— Start —

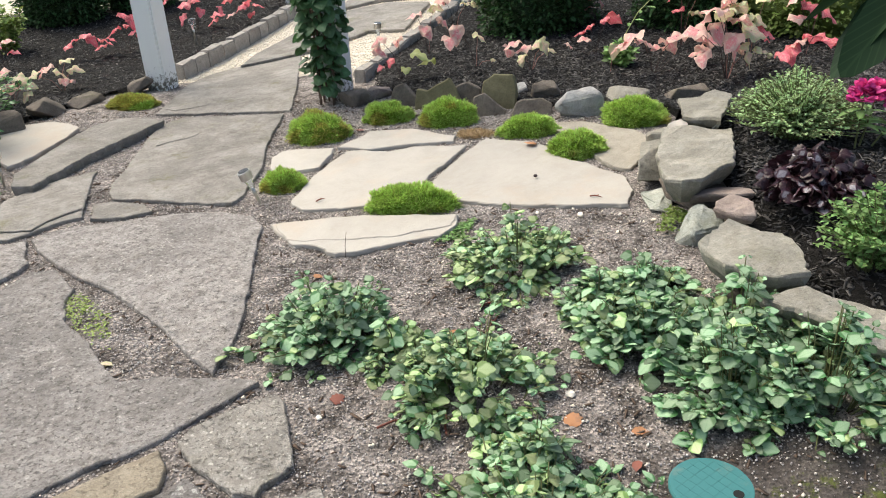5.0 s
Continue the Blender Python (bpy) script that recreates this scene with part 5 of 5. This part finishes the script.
def pink_flowers(x, y):
    rnd = random.Random(55)
    e = thing("garden_phlox", x, y, bed_z(x, y), "magenta pink flower heads on leafy stems in raised bed", "flower")
    for dx, dy, hz in ((0.0, 0.0, 0.18), (0.07, 0.03, 0.17), (0.12, -0.04, 0.15)):
        bm = bmesh.new()
        tube(bm, [(dx * 0.3, dy * 0.3, -0.02), (dx * 0.8, dy * 0.8, hz * 0.6), (dx, dy, hz)], [0.004, 0.003, 0.003], 5)
        part("stem", bm, STEM, e)
        mats = []
        for i in range(90):
            d = Vector((rnd.gauss(0, 1), rnd.gauss(0, 1), abs(rnd.gauss(0.3, 0.8)))).normalized()
            mats.append(aim(Vector((dx, dy, hz)) + d * 0.04, d + Vector((rnd.gauss(0, 0.5), rnd.gauss(0, 0.5), 0.2)), rnd.uniform(0.02, 0.032), rnd.uniform(-1, 1)))
        gather("flower_head", leaf_shape("heart"), mats, MAGENTA, e)
        gather("leaves", leaf_shape("long"), [aim((dx * 0.7, dy * 0.7, hz * rnd.uniform(0.3, 0.8)), (math.cos(k), math.sin(k), rnd.uniform(-0.2, 0.5)), rnd.uniform(0.06, 0.09), 0) for k in range(9)], HERB, e)
    return e


pink_flowers(1.673, 2.945)


# thin cleft layers standing on the tops of slabs
def cleft_layer(host, outline, height, mat, seed):
    ob = slab("cleft_layer", outline, height, 0.008, mat, "", "", seed=seed, taper=0.002, relief=0.001)
    ob.location = ob.location - host.location
    ob.parent = host
    return ob


cleft_layer(STONES[18], [(-0.302, 3.472), (0.022, 3.404), (0.343, 3.249), (0.3, 3.17), (0.166, 3.18), (0.101, 3.171), (0.02, 3.2), (-0.051, 3.218), (-0.14, 3.258), (-0.201, 3.27), (-0.269, 3.319)], 0.035, LIGHT_STONE, 901)
cleft_layer(STONES[9], [(-0.761, 5.694), (-0.525, 5.9), (-0.415, 5.744), (-0.522, 5.472), (-0.628, 5.284), (-0.788, 5.244), (-0.842, 5.298)], 0.036, SMOOTH_STONE, 902)
cleft_layer(STONES[6], [(-0.832, 4.635), (-0.772, 4.673), (-0.678, 4.705), (-0.62, 4.78), (-0.74, 4.8), (-0.826, 4.708)], 0.037, SMOOTH_STONE, 903)
cleft_layer(STONES[5], [(-1.36, 3.76), (-1.21, 3.735), (-1.169, 3.811), (-1.05, 3.91), (-1.06, 4.1), (-1.2, 4.25), (-1.38, 4.05), (-1.39, 3.85)], 0.039, SMOOTH_STONE, 904)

— End —

Copy all the data exactly as written, but skip any picture.

5.0 s
Continue the Blender Python (bpy) script that recreates this scene with part 5 of 5. This part finishes the script.
def pink_flowers(x, y):
    rnd = random.Random(55)
    e = thing("garden_phlox", x, y, bed_z(x, y), "magenta pink flower heads on leafy stems in raised bed", "flower")
    for dx, dy, hz in ((0.0, 0.0, 0.18), (0.07, 0.03, 0.17), (0.12, -0.04, 0.15)):
        bm = bmesh.new()
        tube(bm, [(dx * 0.3, dy * 0.3, -0.02), (dx * 0.8, dy * 0.8, hz * 0.6), (dx, dy, hz)], [0.004, 0.003, 0.003], 5)
        part("stem", bm, STEM, e)
        mats = []
        for i in range(90):
            d = Vector((rnd.gauss(0, 1), rnd.gauss(0, 1), abs(rnd.gauss(0.3, 0.8)))).normalized()
            mats.append(aim(Vector((dx, dy, hz)) + d * 0.04, d + Vector((rnd.gauss(0, 0.5), rnd.gauss(0, 0.5), 0.2)), rnd.uniform(0.02, 0.032), rnd.uniform(-1, 1)))
        gather("flower_head", leaf_shape("heart"), mats, MAGENTA, e)
        gather("leaves", leaf_shape("long"), [aim((dx * 0.7, dy * 0.7, hz * rnd.uniform(0.3, 0.8)), (math.cos(k), math.sin(k), rnd.uniform(-0.2, 0.5)), rnd.uniform(0.06, 0.09), 0) for k in range(9)], HERB, e)
    return e


pink_flowers(1.673, 2.945)


# thin cleft layers standing on the tops of slabs
def cleft_layer(host, outline, height, mat, seed):
    ob = slab("cleft_layer", outline, height, 0.008, mat, "", "", seed=seed, taper=0.002, relief=0.001)
    ob.location = ob.location - host.location
    ob.parent = host
    return ob


cleft_layer(STONES[18], [(-0.302, 3.472), (0.022, 3.404), (0.343, 3.249), (0.3, 3.17), (0.166, 3.18), (0.101, 3.171), (0.02, 3.2), (-0.051, 3.218), (-0.14, 3.258), (-0.201, 3.27), (-0.269, 3.319)], 0.035, LIGHT_STONE, 901)
cleft_layer(STONES[9], [(-0.761, 5.694), (-0.525, 5.9), (-0.415, 5.744), (-0.522, 5.472), (-0.628, 5.284), (-0.788, 5.244), (-0.842, 5.298)], 0.036, SMOOTH_STONE, 902)
cleft_layer(STONES[6], [(-0.832, 4.635), (-0.772, 4.673), (-0.678, 4.705), (-0.62, 4.78), (-0.74, 4.8), (-0.826, 4.708)], 0.037, SMOOTH_STONE, 903)
cleft_layer(STONES[5], [(-1.36, 3.76), (-1.21, 3.735), (-1.169, 3.811), (-1.05, 3.91), (-1.06, 4.1), (-1.2, 4.25), (-1.38, 4.05), (-1.39, 3.85)], 0.039, SMOOTH_STONE, 904)